I was recently drawn to a British film, Mike Leigh’s ‘Naked’ (1993) after reading the briefest of plot summaries and seeing a single film still. That night, I had a dream about that movie and conjured an idea of what it would be like. I bought it the next day, and upon viewing it, it appeared exactly as I had imagined. A desperate tale of a misanthropic fire-and-brimstone anti-cleric on a rampant journey to change people’s ideas, rallying against the Good Book to a backdrop of social decay and misery.
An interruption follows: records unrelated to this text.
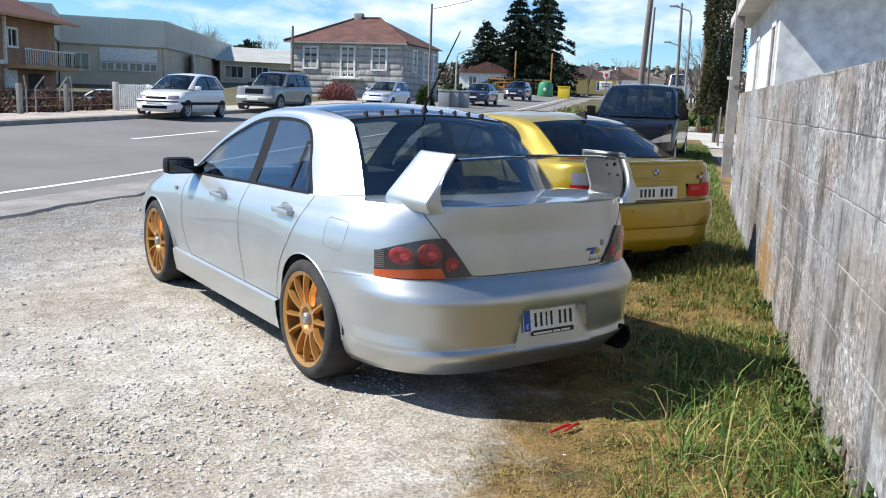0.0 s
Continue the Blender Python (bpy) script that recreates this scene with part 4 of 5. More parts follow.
def gravel(name, soil=False):
    m, t, p = tree_of(name)
    big = noise_of(t, 0.7, 5.0, kind="World")
    mid = noise_of(t, 5.0, 5.0, kind="World")
    fine = noise_of(t, 70, 4.0, 0.7, kind="World")
    vor = t.nodes.new("ShaderNodeTexVoronoi")
    vor.inputs["Scale"].default_value = 62
    t.links.new(t.nodes.new("ShaderNodeNewGeometry").outputs["Position"], vor.inputs["Vector"])
    cell = t.nodes.new("ShaderNodeSeparateColor")
    t.links.new(vor.outputs["Color"], cell.inputs["Color"])
    c = ramp_of(t, big, [(0.32, (0.40, 0.355, 0.295)), (0.5, (0.50, 0.465, 0.41)), (0.68, (0.56, 0.54, 0.505))])
    c = mix_of(t, 0.75, c, ramp_of(t, mid, [(0.36, (0.70, 0.67, 0.62)), (0.62, (1.10, 1.10, 1.10))]), "MULTIPLY")
    c = mix_of(t, 0.9, c, ramp_of(t, fine, [(0.37, (0.54, 0.53, 0.52)), (0.5, (0.98, 0.98, 0.97)), (0.65, (1.20, 1.20, 1.20))]), "MULTIPLY")
    c = mix_of(t, 0.8, c, ramp_of(t, cell.outputs["Red"], [(0.0, (0.60, 0.59, 0.58)), (0.5, (0.95, 0.95, 0.94)), (1.0, (1.18, 1.18, 1.18))]), "MULTIPLY")
    dn = t.nodes.new("ShaderNodeVectorMath")
    dn.operation = "DOT_PRODUCT"
    dn.inputs[1].default_value = (DN.x, DN.y, 0)
    t.links.new(t.nodes.new("ShaderNodeNewGeometry").outputs["Position"], dn.inputs[0])
    ma = t.nodes.new("ShaderNodeMath")
    ma.operation = "MULTIPLY_ADD"
    ma.inputs[1].default_value = 4.5
    t.links.new(noise_of(t, 0.9, 8.0, 0.62, kind="World"), ma.inputs[0])
    t.links.new(dn.outputs["Value"], ma.inputs[2])
    near_road = t.nodes.new("ShaderNodeMapRange")
    near_road.inputs["From Min"].default_value = 5.4
    near_road.inputs["From Max"].default_value = 7.0
    t.links.new(ma.outputs["Value"], near_road.inputs["Value"])
    c = mix_of(t, near_road.outputs["Result"], c, mix_of(t, 1.0, c, (0.58, 0.60, 0.64), "MULTIPLY"))
    if soil:
        # dry earth takes over from the gravel in an uneven band towards the wall
        dot = t.nodes.new("ShaderNodeVectorMath")
        dot.operation = "DOT_PRODUCT"
        dot.inputs[1].default_value = (DN.x, DN.y, 0)
        t.links.new(t.nodes.new("ShaderNodeNewGeometry").outputs["Position"], dot.inputs[0])
        rough_edge = noise_of(t, 2.2, 9.0, 0.68, kind="World")
        mul = t.nodes.new("ShaderNodeMath")
        mul.operation = "MULTIPLY_ADD"
        mul.inputs[1].default_value = 1.5
        t.links.new(rough_edge, mul.inputs[0])
        t.links.new(dot.outputs["Value"], mul.inputs[2])
        mr = t.nodes.new("ShaderNodeMapRange")
        mr.inputs["From Min"].default_value = 0.48
        mr.inputs["From Max"].default_value = 0.02
        t.links.new(mul.outputs["Value"], mr.inputs["Value"])
        earth = ramp_of(t, noise_of(t, 2.6, 6.0, 0.6, kind="World"), [(0.35, (0.080, 0.055, 0.022)), (0.5, (0.17, 0.112, 0.038)), (0.66, (0.30, 0.195, 0.066))])
        earth = mix_of(t, 0.9, earth, ramp_of(t, fine, [(0.34, (0.45, 0.45, 0.45)), (0.62, (1.3, 1.25, 1.2))]), "MULTIPLY")
        c = mix_of(t, mr.outputs["Result"], c, earth)
    t.links.new(c, p.inputs["Base Color"])
    p.inputs["Roughness"].default_value = 0.95
    rel = mix_of(t, 0.5, fine, cell.outputs["Green"])
    bump_of(t, p, rel, 1.0, 0.02)
    return m


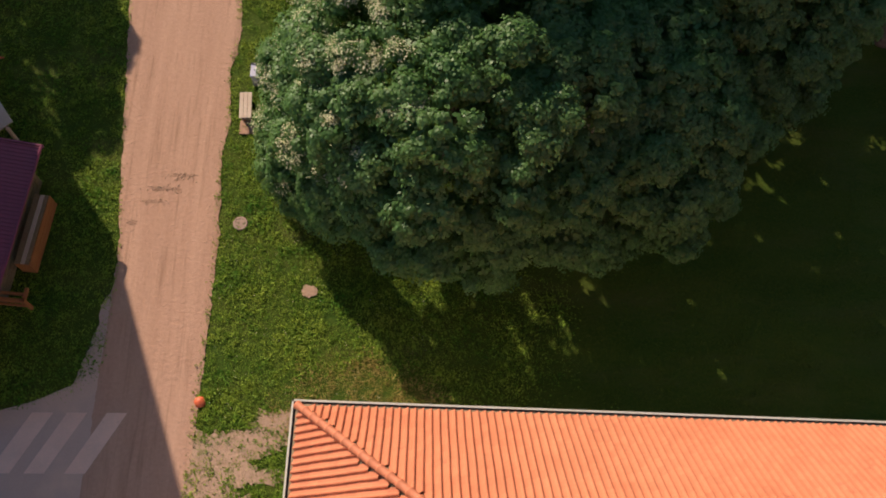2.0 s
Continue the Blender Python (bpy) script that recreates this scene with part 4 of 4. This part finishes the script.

Wise Blood had this effect on me too. Many years ago while working night shift at a supermarket, I took a break and sat in the staff room. This movie was playing on the TV. I saw Harry Dean Stanton – a particular favourite actor – on screen and was drawn in for a whole 15 minutes while I drank black coffee and ate Oreos. When my time was up I had only the name of a cast member to go on, and discover the name of this interesting movie.

The next day I looked up the movie on the internet and found it, but almost instantly forgot about it. Although this probably didn’t matter; at this point as I would have been unable to obtain it anyway, due to it never being brought to DVD at this time.

Recently I spotted it in a local shop, and remembering the title picked it up. It was full price, and I don’t normally pay full price for a DVD as they can be picked up for less than £3 if you look in the right places. I kept coming back to this one particular outlet to buy it, waiting anxiously for a sale or a price change. It never came, so I just bought it anyway.

I’m pretty glad I did. It’s strange how, like Mike Leigh’s ‘Naked’ I was drawn to this movie, as there are many striking similarities. Hazel Motes is every bit as miserable and callous as Johnny, and the people that he meets are every bit as misunderstanding, uninterested or interested for all the wrong reasons as their counterparts in the other film. It is a very sad tale, fleshed out with strong characters and set in the God-fearing deep South.

The director John Huston is fast becoming a favourite of mine; notoriously agnostic, he shows this as the film contains a great deal of religious iconography used in quite cynical ways. Judgement, guilt, primates, lying, idolatry, false prophets, they’re all here in this miserable old Georgia town.

I recently read a criticism of this movie which took exception to the novel’s timeframe. Hazel Motes is supposed to be a world war two veteran, but the film is set in some sort of strange melting pot of decades. In addition to a particularly archaic potato peeling invention being peddled by an archetypal street salesman, everything seem to be very cheap; a man can rent a room for $20 USD a week, buy a (very old 1958 Ford Fairline) car for $225 and a suit for $7. But, diametrically, we have black people walking the streets in sportswear and aviator sunglasses, mingling quite ordinarily with white folk in gas stations and on streets…distinctly modern and of course perfectly ordinary in our time. Unfortunately I don’t believe this was deliberate. Although I suppose one could make the excuse that this is a 1970s tale, and perhaps Motes is a Vietnam vet, it’s just that everything in this backwater squat is conservative and old-fashioned, just like the Church the inhabitants follow?

Overall, an excellent movie, which will undoubtedly stay with me for its many great moments, ambiguous moments, amusing moments, and deeply moving moments. Huston’s late-period masterpiece.